* **Given exercise**
Once the pictures are set aside, transcribe the remaining data exactly.

* **Source data**
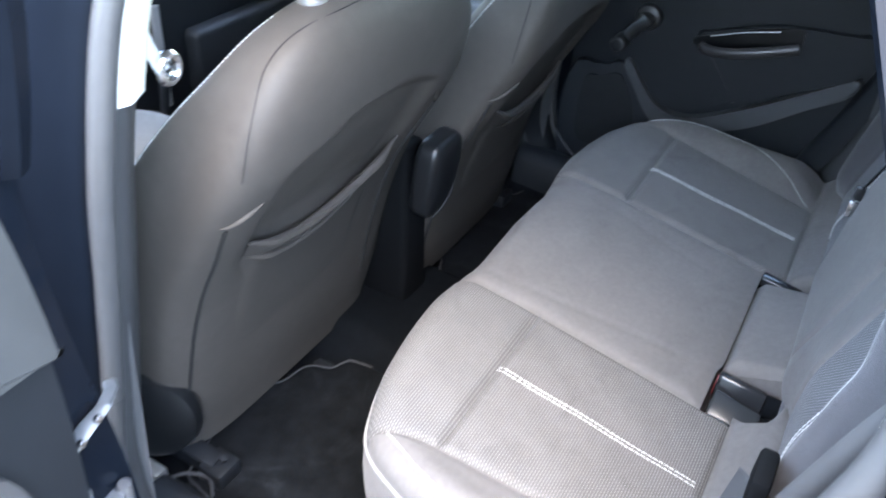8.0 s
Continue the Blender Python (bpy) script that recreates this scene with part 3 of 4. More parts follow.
left_back = part("backrest", box_bm(-0.63, 0.187, -0.33, -0.27, 0.52, 1.16, 0.02), CARPET, bench, "backrest with dotted cloth and white double stitching")
back_panel("cloth_panel", K(-0.47), K(-0.188), 0.56, 0.998, 80, 80, CLOTH_BACK, left_back, label="grey dotted cloth panel")
back_panel("dark_cloth_panel", K(-0.47), inner_edge, 0.998, 1.16, 80, 50, CLOTH_DARK, left_back, label="dark grey dotted cloth panel")
back_panel("inner_bolster", inner_edge, centre_edge, 0.55, 1.20, 60, 120, FABRIC, left_back, puff=0.0095, width=0.006, shallow=0.0035)
back_panel("centre_section", centre_edge, K(0.183), 0.55, 1.215, 90, 110, FABRIC, left_back, puff=0.006, width=0.006, sunk=0.0045)
back_panel("outer_bolster", K(-0.66), K(-0.47), 0.55, 1.20, 60, 80, FABRIC_SIDE, left_back, label="darker twill side bolster")
back_panel("top_panel", K(-0.47), inner_edge, 1.16, 1.215, 40, 20, FABRIC, left_back)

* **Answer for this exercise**
8.0 s
Continue the Blender Python (bpy) script that recreates this scene with part 3 of 4. More parts follow.
left_back = part("backrest", box_bm(-0.63, 0.187, -0.33, -0.27, 0.52, 1.16, 0.02), CARPET, bench, "backrest with dotted cloth and white double stitching")
back_panel("cloth_panel", K(-0.47), K(-0.188), 0.56, 0.998, 80, 80, CLOTH_BACK, left_back, label="grey dotted cloth panel")
back_panel("dark_cloth_panel", K(-0.47), inner_edge, 0.998, 1.16, 80, 50, CLOTH_DARK, left_back, label="dark grey dotted cloth panel")
back_panel("inner_bolster", inner_edge, centre_edge, 0.55, 1.20, 60, 120, FABRIC, left_back, puff=0.0095, width=0.006, shallow=0.0035)
back_panel("centre_section", centre_edge, K(0.183), 0.55, 1.215, 90, 110, FABRIC, left_back, puff=0.006, width=0.006, sunk=0.0045)
back_panel("outer_bolster", K(-0.66), K(-0.47), 0.55, 1.20, 60, 80, FABRIC_SIDE, left_back, label="darker twill side bolster")
back_panel("top_panel", K(-0.47), inner_edge, 1.16, 1.215, 40, 20, FABRIC, left_back)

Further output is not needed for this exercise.